Throughout my own photography journey, I've noticed many exceptionally talented photographers struggle to achieve success. On the contrary, I've also seen many less talented photographers become very successful. This can be a puzzling phenomenon, until you realise that the average consumer / client has little to no knowledge of how a well executed photograph should look.
In order to help you understand what to look for in the genre of real estate photography, I've put together this simple image comparison slider below.

Click and drag the line in the center either left or right

In the example above, the image on the left is the result of a single exposure. The image on the right takes a little more effort. It is achieved by blending three or more different natural and flash exposures together. By using this technique, called 'flash ambient' or 'flambient', we're able to combine the natural light in a room with an artificial light source. Often this is as simple as 'bouncing' a bare flash off the ceiling, but in certain situations additional equipment like light stands, umbrellas and soft boxes are needed to achieve the desired look.
The first thing you'll notice in the left image is the colour cast (please note, colours will vary depending on your screen's calibration). The walls appear more magenta and yellow (warmer) than they actually are. By using flash, we're able to get rid of this cast and create a more colour accurate image that resembles what our eyes see in the room.
The next thing you'll most likely notice in the left image are the blown-out highlights and lack of details within the window frames. Our eyes are able to observe a larger dynamic range than the camera sensor. This means that when we stand in a room, we can easily see what's going on outside. Unfortunately the average modern camera is not able to achieve this in a single exposure. By using the 'window pull' technique, we can combine a flash exposure measured for the outside with other exposures measured for the interior. This is not necessarily required in every circumstance. There are times when we'd rather hide the outside if the scenery is less than desirable - then by slightly blowing out the highlights, the outside can remain partly hidden.
Another important aspect of real estate photography is vertical lines. It is essential to always keep your lines, especially those towards the edges of the frame as close to vertical as possible. In the example above, the wooden strips on the (viewer's left) side of the couch and the aluminium frame of the sliding door on the right act as good indicators.
Details: A burning fire and warm glow is added in photoshop to create mood in the image.
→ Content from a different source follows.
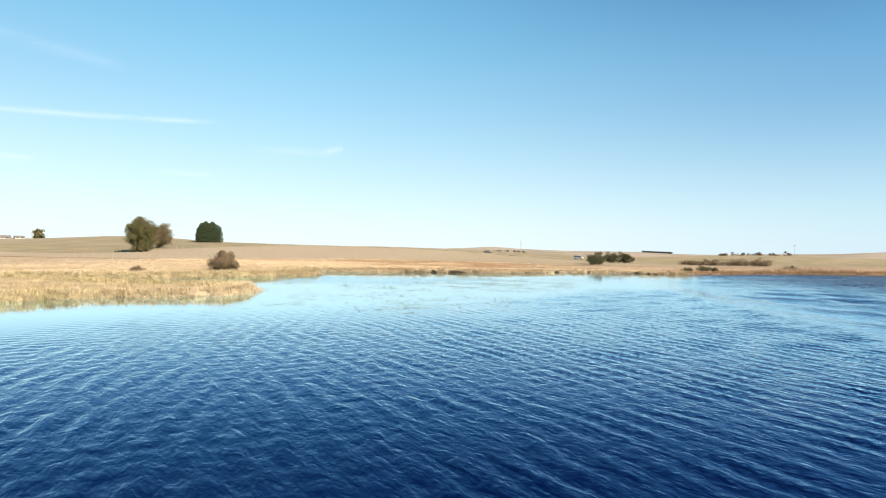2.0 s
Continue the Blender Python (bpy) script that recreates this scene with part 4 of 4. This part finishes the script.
# ---- farmsteads and far trees ----
def house(x, y, w, d, h, turn, label, group, roof_h=1.7):
    ob = thing("house", (x, y, zg(x, y)), label, "house", group, turn)
    bm = bmesh.new()
    box(bm, (w, d, h + 0.6), pose(0, 0, h / 2 - 0.3))
    part("wall", bm, PLASTER, ob)
    bm = bmesh.new()
    v = [bm.verts.new(p) for p in ((-w / 2 - 0.3, -d / 2 - 0.4, h - 0.1), (w / 2 + 0.3, -d / 2 - 0.4, h - 0.1), (w / 2 + 0.3, d / 2 + 0.4, h - 0.1), (-w / 2 - 0.3, d / 2 + 0.4, h - 0.1),
                                   (-w / 2 - 0.3, 0, h + roof_h), (w / 2 + 0.3, 0, h + roof_h))]
    for f in ((0, 1, 5, 4), (2, 3, 4, 5), (0, 4, 3), (1, 2, 5), (3, 2, 1, 0)):
        bm.faces.new([v[i] for i in f])
    part("roof", bm, SLATE, ob)
    bm = bmesh.new()
    box(bm, (0.7, 0.6, 1.4), pose(w * 0.3, 0, h + roof_h))
    part("chimney", bm, PLASTER, ob)
    for i in range(max(2, int(w // 4))):
        bm = bmesh.new()
        box(bm, (0.9, 0.06, min(1.2, h * 0.5)), pose(-w / 2 + (i + 0.5) * w / max(2, int(w // 4)), -d / 2 - 0.01, h * 0.55))
        part("window", bm, GLASS, ob)
    return ob


for x, y, w, d, h, turn, r in ((-353, 325, 7, 6, 2.4, 52, 1.9), (-344, 328.5, 9, 8, 1.2, 62, 2.6), (-335, 331, 11, 8, 1.0, 46, 2.4), (-324, 333, 9, 8, 1.1, 58, 2.3), (-313, 335, 5, 5, 1.5, 55, 1.4)):
    house(x, y, w, d * 0.7, h * 0.7, turn, "low pale farm building with a grey roof", "farm buildings on the rise", r * 0.62)
for x, y, w, h in ((-36, 838, 10, 3.2), (-14, 850, 12, 3.0), (4, 846, 9, 3.4)):
    house(x, y, w, 8, h, random.Random(int(x)).uniform(-30, 30), "pale stone farmhouse far across the fields", "far farmhouses")


def far_wood(name, x, y, length, depth, turn, height, n, mat, label, seed):
    """A distant stand of trees, joined: each a ragged clump of cards."""
    rng = np.random.default_rng(seed)
    a = radians(turn)
    u, v = rng.uniform(-length / 2, length / 2, n), rng.uniform(-depth / 2, depth / 2, n)
    cx, cy = x + u * math.cos(a) - v * math.sin(a), y + u * math.sin(a) + v * math.cos(a)
    cz = ground_z(cx, cy)
    pts, rad = [], []
    for s in (0.2, 0.45, 0.7, 0.9):
        pts.append(np.stack([cx, cy, cz + height * s * rng.uniform(0.75, 1.1, n)], -1)), rad.append(np.full(n, height * 0.3 * (1.2 - 0.5 * s)))
    verts, faces = leaf_cloud(np.concatenate(pts), np.concatenate(rad), 14, height * 0.13, seed)
    me = mesh_arrays(name, verts, faces, mat)
    tagged(part(name, me, mat), label, "trees", kind="stuff")


far_wood("far_plantation", 777, 3077, 150, 40, -15, 9, 240, LEAF_HAZED, "dark conifer plantation on a distant ridge", 81)
far_wood("far_trees", -1099, 786, 50, 14, 35, 9, 26, LEAF_HAZED, "dark trees on the far rise", 82)
far_wood("far_trees", -302, 338, 5, 4, 40, 5.5, 10, LEAF_OAK, "trees beside the farm buildings", 83)
far_wood("far_trees", 2, 556, 34, 8, 10, 5, 26, LEAF_DARK, "hedge of dark bushes far across the fields", 84)
far_wood("far_trees", -20, 856, 80, 16, 4, 7, 44, LEAF_HAZED, "trees round the far farmhouses", 85)
far_wood("far_trees", 166, 424, 44, 14, -20, 5, 30, LEAF_WILLOW, "brownish trees beyond the lake", 87)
Details: A gradient is placed over the television to get rid of unwanted reflections and create a more professional look.

There are of course many more qualities that make up a good real estate image. Attention to detail, showing a wide, but accurate view of the room and making sure everything is sharp and in focus are, among other things, imperative. On the other hand, hard unrealistic shadows, distortion, chromatic aberration / colour fringing, and noise are among the things to steer clear of.

I hope these few examples above enable you to get a better grasp of what to look for when deciding on which images to use and which should best be avoided.